The data below holds a line containing "radians(degrees), 0.01, 5000" and a line containing "keys = carried.animation_data"; please quote exactly those two lines and every line between them, and nothing else.
━━━
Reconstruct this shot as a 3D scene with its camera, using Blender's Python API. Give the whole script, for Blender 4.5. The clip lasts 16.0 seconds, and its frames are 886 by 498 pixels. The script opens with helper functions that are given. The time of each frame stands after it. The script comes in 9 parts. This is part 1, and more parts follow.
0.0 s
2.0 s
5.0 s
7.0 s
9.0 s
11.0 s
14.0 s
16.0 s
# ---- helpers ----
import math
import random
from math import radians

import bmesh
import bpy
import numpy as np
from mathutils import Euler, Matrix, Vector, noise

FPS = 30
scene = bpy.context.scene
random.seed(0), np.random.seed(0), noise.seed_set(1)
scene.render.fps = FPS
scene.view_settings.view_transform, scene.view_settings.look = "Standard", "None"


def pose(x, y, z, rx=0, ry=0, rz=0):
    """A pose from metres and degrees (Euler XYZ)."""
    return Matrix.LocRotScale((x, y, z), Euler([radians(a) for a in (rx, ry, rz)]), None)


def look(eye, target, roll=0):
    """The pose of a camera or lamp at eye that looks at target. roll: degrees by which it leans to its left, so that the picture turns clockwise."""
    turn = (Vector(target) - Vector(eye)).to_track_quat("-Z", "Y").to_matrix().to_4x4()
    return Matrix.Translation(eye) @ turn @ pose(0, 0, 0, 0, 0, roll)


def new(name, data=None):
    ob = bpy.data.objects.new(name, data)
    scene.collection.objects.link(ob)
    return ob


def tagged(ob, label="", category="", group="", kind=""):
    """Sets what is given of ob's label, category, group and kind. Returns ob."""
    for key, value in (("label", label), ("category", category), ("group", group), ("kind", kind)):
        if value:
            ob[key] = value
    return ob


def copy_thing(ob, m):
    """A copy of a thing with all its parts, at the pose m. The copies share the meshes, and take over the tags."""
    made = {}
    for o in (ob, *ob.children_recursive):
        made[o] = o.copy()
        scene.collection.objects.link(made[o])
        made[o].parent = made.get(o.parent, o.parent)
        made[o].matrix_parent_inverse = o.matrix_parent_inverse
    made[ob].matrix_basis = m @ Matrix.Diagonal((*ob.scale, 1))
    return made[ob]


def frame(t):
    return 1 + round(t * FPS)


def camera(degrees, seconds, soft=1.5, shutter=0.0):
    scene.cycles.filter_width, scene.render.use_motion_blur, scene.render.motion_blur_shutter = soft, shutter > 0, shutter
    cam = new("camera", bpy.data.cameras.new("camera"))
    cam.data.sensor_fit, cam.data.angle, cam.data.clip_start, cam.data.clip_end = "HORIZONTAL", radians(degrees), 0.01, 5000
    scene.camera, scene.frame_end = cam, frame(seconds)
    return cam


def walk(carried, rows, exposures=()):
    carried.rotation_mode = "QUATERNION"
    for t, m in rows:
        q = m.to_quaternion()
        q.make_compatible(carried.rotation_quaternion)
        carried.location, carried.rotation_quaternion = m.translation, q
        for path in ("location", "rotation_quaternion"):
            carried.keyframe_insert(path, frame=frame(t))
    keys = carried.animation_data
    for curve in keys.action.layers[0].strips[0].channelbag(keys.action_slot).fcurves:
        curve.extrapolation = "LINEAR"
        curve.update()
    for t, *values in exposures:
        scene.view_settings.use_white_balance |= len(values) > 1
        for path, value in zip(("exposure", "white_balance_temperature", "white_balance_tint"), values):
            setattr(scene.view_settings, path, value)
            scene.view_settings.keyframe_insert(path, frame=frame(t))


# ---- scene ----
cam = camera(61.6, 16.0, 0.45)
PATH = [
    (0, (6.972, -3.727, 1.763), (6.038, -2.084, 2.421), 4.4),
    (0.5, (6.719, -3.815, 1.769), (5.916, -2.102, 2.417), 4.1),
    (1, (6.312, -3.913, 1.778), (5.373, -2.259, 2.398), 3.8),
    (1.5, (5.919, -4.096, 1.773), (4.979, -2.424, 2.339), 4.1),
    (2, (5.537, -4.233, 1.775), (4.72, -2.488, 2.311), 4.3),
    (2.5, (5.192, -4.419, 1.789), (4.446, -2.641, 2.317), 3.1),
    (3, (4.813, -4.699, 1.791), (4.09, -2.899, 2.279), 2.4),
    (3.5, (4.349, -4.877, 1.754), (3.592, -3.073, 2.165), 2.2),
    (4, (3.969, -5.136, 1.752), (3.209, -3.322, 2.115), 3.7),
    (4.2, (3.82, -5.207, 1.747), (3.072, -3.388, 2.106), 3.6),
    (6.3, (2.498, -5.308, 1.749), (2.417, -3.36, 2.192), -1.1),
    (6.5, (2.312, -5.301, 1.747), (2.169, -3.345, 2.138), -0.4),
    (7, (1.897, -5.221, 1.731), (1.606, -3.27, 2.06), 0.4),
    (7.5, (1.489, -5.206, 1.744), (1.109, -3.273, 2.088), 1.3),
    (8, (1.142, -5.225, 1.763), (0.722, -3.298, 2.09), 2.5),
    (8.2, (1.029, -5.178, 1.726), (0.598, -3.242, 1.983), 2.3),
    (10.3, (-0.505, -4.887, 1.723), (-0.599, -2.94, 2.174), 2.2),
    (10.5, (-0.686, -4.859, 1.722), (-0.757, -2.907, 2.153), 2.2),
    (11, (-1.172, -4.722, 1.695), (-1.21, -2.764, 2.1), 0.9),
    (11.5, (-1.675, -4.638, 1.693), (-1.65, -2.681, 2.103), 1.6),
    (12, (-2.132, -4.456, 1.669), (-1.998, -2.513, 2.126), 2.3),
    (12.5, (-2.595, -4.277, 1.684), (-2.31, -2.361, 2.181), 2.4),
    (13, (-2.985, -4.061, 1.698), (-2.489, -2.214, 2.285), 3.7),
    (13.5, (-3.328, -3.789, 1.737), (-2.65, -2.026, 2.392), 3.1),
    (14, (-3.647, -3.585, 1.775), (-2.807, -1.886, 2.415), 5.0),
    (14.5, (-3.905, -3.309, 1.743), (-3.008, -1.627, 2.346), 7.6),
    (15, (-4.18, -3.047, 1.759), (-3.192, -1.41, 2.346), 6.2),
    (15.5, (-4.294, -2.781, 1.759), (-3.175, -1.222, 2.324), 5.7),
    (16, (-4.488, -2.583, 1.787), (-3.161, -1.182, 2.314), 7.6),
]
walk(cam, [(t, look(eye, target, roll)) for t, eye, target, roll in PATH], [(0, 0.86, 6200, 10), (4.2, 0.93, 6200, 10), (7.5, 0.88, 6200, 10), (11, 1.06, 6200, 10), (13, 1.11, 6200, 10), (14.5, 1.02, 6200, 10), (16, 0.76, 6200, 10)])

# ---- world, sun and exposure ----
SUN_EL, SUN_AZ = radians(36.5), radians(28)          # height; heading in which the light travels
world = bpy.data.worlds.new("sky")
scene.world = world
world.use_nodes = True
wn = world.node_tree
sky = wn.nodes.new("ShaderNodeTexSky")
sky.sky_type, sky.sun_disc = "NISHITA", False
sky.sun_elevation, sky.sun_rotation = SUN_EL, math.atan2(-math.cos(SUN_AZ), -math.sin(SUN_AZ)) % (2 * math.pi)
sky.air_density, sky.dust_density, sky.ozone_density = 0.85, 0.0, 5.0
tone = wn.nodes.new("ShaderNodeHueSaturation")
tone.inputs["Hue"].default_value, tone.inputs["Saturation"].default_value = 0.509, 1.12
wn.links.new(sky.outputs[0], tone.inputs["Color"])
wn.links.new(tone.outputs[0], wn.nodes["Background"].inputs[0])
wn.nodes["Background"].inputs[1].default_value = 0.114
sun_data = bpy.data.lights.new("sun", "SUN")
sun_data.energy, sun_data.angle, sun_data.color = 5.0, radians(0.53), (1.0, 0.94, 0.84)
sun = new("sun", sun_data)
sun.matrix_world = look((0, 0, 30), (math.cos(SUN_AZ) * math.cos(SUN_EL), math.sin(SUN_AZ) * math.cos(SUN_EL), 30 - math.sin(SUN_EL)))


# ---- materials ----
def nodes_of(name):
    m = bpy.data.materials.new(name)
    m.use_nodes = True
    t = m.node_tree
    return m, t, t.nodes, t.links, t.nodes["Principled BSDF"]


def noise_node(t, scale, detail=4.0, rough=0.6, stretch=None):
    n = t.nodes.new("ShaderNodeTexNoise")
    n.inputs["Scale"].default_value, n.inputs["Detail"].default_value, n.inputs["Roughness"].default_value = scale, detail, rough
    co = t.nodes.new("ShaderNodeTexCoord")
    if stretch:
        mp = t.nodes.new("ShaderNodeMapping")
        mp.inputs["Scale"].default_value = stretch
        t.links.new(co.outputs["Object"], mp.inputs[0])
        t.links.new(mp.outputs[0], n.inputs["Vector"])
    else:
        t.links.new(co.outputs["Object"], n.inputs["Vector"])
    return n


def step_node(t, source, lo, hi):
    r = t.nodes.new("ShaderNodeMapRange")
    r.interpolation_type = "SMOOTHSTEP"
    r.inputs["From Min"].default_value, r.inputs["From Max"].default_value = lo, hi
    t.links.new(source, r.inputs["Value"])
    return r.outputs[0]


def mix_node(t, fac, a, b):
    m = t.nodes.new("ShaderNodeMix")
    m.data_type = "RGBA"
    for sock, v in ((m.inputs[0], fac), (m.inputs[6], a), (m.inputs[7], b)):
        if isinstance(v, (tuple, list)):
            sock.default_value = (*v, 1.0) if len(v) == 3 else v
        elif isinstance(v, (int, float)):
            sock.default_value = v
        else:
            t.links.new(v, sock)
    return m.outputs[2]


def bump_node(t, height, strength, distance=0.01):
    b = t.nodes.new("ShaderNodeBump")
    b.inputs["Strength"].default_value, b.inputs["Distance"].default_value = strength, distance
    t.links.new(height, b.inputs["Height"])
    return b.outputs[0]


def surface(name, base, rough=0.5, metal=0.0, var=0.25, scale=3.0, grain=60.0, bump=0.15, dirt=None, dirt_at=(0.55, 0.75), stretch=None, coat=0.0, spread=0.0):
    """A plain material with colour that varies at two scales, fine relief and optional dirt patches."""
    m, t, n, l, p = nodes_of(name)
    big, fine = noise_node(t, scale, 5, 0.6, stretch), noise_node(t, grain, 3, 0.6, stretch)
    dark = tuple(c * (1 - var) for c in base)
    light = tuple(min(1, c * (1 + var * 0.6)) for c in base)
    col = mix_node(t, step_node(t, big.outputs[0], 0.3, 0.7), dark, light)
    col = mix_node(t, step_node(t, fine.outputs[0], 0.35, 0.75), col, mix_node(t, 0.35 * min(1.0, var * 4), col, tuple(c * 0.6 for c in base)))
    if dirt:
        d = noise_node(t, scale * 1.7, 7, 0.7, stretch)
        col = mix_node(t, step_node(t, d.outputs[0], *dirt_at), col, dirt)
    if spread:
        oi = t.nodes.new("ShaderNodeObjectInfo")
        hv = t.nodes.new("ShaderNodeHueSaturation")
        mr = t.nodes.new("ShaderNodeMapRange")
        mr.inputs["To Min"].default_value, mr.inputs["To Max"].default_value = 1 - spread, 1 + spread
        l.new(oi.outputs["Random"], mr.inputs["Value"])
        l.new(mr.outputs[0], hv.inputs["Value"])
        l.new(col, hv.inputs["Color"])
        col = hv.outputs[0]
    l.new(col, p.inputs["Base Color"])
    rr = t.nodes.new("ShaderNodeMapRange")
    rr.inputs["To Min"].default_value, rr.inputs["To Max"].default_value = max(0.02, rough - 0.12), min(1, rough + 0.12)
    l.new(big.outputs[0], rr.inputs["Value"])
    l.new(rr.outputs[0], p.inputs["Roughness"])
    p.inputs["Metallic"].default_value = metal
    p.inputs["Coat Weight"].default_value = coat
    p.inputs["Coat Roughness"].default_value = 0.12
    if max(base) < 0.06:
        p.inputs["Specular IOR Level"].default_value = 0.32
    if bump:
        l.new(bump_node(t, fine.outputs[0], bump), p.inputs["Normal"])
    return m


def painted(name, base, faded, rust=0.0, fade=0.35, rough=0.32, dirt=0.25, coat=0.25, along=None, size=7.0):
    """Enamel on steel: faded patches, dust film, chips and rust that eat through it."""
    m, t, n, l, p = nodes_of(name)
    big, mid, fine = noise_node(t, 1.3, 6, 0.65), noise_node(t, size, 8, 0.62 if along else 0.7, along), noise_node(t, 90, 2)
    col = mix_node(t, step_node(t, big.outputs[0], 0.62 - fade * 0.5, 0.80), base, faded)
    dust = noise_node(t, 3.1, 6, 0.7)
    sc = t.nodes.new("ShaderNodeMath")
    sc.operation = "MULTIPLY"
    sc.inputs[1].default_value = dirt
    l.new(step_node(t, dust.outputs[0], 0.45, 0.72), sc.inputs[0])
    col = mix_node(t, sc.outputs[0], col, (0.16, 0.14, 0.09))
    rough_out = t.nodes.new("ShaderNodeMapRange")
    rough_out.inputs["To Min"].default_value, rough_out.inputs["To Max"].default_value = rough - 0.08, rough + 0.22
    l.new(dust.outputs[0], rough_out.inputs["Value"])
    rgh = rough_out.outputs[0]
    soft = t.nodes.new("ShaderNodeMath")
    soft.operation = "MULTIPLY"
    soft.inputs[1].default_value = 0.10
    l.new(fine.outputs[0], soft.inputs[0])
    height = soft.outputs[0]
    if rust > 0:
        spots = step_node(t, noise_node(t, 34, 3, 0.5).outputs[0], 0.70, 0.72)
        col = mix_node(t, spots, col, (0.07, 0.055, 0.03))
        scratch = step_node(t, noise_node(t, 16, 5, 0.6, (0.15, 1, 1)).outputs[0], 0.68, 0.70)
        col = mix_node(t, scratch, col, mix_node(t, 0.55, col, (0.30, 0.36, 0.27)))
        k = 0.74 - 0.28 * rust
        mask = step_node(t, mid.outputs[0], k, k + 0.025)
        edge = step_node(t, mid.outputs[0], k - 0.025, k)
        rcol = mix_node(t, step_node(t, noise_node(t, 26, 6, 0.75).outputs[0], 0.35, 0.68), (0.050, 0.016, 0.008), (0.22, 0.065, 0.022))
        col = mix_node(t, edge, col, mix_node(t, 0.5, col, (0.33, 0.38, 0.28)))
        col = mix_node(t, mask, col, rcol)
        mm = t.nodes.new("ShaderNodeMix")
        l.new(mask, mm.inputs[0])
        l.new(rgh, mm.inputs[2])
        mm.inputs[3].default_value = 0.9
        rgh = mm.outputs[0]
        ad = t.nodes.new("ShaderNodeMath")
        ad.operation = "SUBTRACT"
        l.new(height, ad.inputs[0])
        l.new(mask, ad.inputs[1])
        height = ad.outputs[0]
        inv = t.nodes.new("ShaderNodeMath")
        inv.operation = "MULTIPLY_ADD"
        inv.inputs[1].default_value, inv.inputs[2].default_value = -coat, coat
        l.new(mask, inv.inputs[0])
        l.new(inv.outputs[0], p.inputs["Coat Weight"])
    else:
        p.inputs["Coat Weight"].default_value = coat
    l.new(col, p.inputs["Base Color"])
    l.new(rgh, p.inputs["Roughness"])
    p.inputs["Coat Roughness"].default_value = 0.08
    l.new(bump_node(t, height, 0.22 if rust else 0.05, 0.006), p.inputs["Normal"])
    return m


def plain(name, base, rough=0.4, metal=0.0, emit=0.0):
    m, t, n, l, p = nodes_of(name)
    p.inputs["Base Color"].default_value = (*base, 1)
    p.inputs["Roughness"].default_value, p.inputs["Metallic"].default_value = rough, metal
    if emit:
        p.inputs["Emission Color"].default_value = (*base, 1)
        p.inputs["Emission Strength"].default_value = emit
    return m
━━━
→ FULL SOLUTION
    cam.data.sensor_fit, cam.data.angle, cam.data.clip_start, cam.data.clip_end = "HORIZONTAL", radians(degrees), 0.01, 5000
    scene.camera, scene.frame_end = cam, frame(seconds)
    return cam


def walk(carried, rows, exposures=()):
    carried.rotation_mode = "QUATERNION"
    for t, m in rows:
        q = m.to_quaternion()
        q.make_compatible(carried.rotation_quaternion)
        carried.location, carried.rotation_quaternion = m.translation, q
        for path in ("location", "rotation_quaternion"):
            carried.keyframe_insert(path, frame=frame(t))
    keys = carried.animation_data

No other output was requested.